A hemispherical depression is cut out from one face of a cubical wooden block such that the diameter \(l \) of the hemisphere is equal to the edge of the cube. Determine the surface area of the remaining solid.

Text Solution

What is  known?

Diameter \(l\) of the hemisphere is equal to the edge of the cube. 

What is unknown?

The surface area of the remaining solid.

Reasoning:

We can create the figure of the solid as per given information

From the figure it’s clear that the surface area of the remaining solid includes TSA of the cube, CSA of the hemisphere and excludes base of the hemisphere.

Surface area of the remaining solid \(=\) TSA of the cubical part\( +\) CSA of the hemisphericalpart \(–\) Area of the base of the hemispherical part

We will find the remaining area of the solid by using formulae;
TSA of the cube  \( = 6{l^2}\) 
where \(l\) is the length of the edge of the cube

CSA of the hemisphere  \( = 2\pi {r^2}\)
Area of the base of the hemisphere \( = \pi {r^2}\) 
where \(r\) is the radius of the hemisphere

Steps:

Diameter of the hemisphere \(=\) Length of the edge of the cube  \( = l\)
Radius of the hemisphere,  \(r = \frac{l}{2}\)

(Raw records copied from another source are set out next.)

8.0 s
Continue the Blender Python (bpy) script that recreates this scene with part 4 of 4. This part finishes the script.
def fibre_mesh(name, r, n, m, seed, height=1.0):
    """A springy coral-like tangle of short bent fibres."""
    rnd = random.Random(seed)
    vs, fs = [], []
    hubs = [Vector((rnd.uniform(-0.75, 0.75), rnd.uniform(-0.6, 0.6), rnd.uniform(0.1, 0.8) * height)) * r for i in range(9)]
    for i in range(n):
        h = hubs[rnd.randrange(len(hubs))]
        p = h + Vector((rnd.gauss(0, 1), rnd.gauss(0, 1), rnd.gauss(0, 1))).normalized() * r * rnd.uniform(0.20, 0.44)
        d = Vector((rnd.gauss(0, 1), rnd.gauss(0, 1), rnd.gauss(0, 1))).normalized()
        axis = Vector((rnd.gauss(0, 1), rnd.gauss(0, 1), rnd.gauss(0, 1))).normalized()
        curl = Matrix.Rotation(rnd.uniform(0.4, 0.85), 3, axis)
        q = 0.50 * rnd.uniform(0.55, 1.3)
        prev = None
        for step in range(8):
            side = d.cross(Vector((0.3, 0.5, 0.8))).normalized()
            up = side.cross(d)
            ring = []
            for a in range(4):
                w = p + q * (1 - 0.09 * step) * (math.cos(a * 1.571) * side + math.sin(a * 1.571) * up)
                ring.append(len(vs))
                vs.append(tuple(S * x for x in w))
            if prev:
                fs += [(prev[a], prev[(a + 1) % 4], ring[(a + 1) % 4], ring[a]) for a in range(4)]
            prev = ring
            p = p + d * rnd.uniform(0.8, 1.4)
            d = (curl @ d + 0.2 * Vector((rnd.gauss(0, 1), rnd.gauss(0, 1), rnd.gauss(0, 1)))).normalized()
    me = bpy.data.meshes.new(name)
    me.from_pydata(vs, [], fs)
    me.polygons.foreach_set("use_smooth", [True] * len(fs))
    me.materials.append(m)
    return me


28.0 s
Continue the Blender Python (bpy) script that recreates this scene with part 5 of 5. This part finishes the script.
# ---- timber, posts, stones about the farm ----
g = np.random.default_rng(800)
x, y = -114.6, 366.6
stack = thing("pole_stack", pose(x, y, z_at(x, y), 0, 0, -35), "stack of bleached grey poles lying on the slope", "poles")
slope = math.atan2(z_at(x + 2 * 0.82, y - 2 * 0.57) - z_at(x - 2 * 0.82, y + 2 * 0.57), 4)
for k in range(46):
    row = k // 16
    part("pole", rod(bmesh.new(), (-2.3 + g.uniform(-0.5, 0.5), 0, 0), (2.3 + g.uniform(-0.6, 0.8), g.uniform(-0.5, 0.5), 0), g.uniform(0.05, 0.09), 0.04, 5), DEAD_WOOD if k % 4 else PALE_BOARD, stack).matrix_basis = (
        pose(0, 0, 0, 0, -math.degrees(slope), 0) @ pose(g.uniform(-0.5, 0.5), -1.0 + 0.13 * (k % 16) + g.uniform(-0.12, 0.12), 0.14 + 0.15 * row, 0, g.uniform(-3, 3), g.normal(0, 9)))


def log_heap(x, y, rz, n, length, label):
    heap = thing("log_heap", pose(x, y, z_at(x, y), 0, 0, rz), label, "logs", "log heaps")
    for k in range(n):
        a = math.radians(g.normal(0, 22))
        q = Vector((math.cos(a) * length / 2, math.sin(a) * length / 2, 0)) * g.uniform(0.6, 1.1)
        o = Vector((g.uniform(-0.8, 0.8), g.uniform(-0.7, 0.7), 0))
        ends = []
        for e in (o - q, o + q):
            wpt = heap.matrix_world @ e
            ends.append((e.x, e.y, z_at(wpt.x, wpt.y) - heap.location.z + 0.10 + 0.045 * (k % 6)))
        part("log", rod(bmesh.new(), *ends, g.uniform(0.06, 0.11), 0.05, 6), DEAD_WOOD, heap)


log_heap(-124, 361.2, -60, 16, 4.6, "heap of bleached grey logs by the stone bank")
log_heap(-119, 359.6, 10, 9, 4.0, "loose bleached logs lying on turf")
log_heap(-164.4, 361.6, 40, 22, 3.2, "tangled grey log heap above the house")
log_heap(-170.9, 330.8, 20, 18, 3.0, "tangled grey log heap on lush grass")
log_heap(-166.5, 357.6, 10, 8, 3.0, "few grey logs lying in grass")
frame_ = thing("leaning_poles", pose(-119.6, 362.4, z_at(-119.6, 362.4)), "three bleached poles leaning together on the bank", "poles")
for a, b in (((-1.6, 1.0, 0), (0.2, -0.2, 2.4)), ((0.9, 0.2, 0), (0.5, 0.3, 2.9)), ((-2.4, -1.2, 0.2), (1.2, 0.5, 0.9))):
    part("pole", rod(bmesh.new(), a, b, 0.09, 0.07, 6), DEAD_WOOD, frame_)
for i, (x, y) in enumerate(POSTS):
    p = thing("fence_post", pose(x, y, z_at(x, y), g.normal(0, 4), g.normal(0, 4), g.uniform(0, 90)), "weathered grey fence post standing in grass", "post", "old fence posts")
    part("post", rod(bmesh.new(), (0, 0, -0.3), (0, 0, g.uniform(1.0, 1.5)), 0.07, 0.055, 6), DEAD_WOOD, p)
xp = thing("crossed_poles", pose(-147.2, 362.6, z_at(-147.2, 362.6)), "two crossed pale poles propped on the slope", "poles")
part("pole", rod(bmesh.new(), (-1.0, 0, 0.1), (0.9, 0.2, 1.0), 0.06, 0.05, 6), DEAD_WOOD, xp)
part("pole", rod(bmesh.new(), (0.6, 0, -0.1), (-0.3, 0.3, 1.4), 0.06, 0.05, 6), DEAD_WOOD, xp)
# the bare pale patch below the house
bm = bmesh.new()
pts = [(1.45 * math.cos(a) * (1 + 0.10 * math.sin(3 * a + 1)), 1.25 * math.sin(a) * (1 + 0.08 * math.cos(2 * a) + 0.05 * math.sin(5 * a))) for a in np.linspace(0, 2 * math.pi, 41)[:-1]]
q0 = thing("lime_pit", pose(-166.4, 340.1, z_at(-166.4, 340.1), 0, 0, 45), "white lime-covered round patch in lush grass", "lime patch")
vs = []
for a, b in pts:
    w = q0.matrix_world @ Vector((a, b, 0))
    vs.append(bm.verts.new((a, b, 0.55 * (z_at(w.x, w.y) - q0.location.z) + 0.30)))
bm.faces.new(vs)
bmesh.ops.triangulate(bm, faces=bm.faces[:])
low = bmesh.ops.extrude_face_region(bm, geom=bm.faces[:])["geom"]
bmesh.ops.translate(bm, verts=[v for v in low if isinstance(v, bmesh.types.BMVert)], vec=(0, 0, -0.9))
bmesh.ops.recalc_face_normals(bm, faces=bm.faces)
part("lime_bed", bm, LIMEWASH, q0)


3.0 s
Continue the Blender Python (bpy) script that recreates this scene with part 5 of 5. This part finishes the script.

Surface area of the remaining solid \(=\) TSA of the cubical part \(+\) CSA of the hemisphericalpart \(–\) Area of the base of the hemispherical part

\[\begin{align}&= 6{l^2} + 2\pi {r^2} - \pi {r^2}\\&= 6{l^2} + \pi {r^2}\\&= 6{l^2} + \pi {\left( {\frac{l}{2}} \right)^2}\\&= 6{l^2} + \frac{{\pi {l^2}}}{4}\\&= \frac{1}{4}{l^2}\left( {\pi  + 24} \right)\end{align}\]